TS-Arena Technical Report -- A Pre-registered Live Forecasting Platform
This addresses the problem of invalid benchmarking for researchers and practitioners in time series forecasting, though it is incremental as it builds on existing evaluation concerns.
The paper tackles the evaluation crisis in Time Series Foundation Models (TSFMs) caused by information leakage and illegitimate pattern transfer by introducing TS-Arena, a platform that uses pre-registration on live data streams to enforce strict global temporal splits, with a prototype applied in the energy sector.
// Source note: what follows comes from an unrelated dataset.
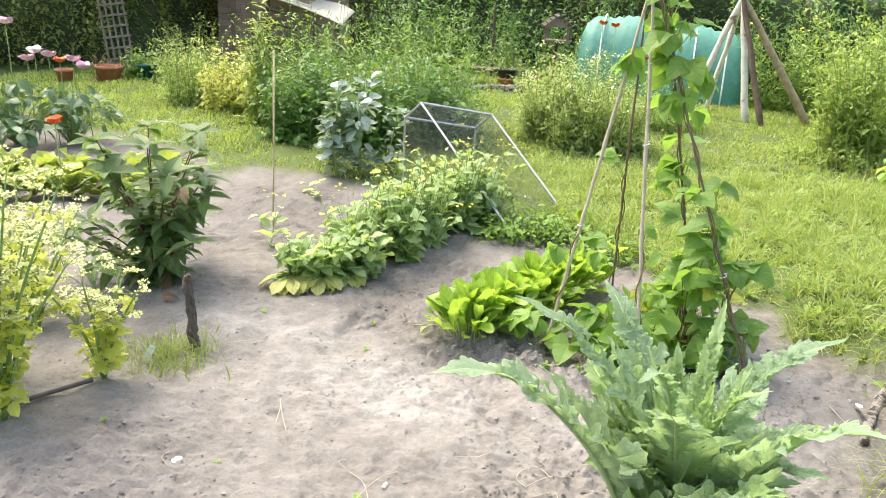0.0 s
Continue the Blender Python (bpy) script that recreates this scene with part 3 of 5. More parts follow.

While Time Series Foundation Models (TSFMs) offer transformative capabilities for forecasting, they simultaneously risk triggering a fundamental evaluation crisis. This crisis is driven by information leakage due to overlapping training and test sets across different models, as well as the illegitimate transfer of global patterns to test data. While the ability to learn shared temporal dynamics represents a primary strength of these models, their evaluation on historical archives often permits the exploitation of observed global shocks, which violates the independence required for valid benchmarking. We introduce TS-Arena, a platform that restores the operational integrity of forecasting by treating the genuinely unknown future as the definitive test environment. By implementing a pre-registration mechanism on live data streams, the platform ensures that evaluation targets remain physically non-existent during inference, thereby enforcing a strict global temporal split. This methodology establishes a moving temporal frontier that prevents historical contamination and provides an authentic assessment of model generalization. Initially applied within the energy sector, TS-Arena provides a sustainable infrastructure for comparing foundation models under real-world constraints. A prototype of the platform is available at https://huggingface.co/spaces/DAG-UPB/TS-Arena.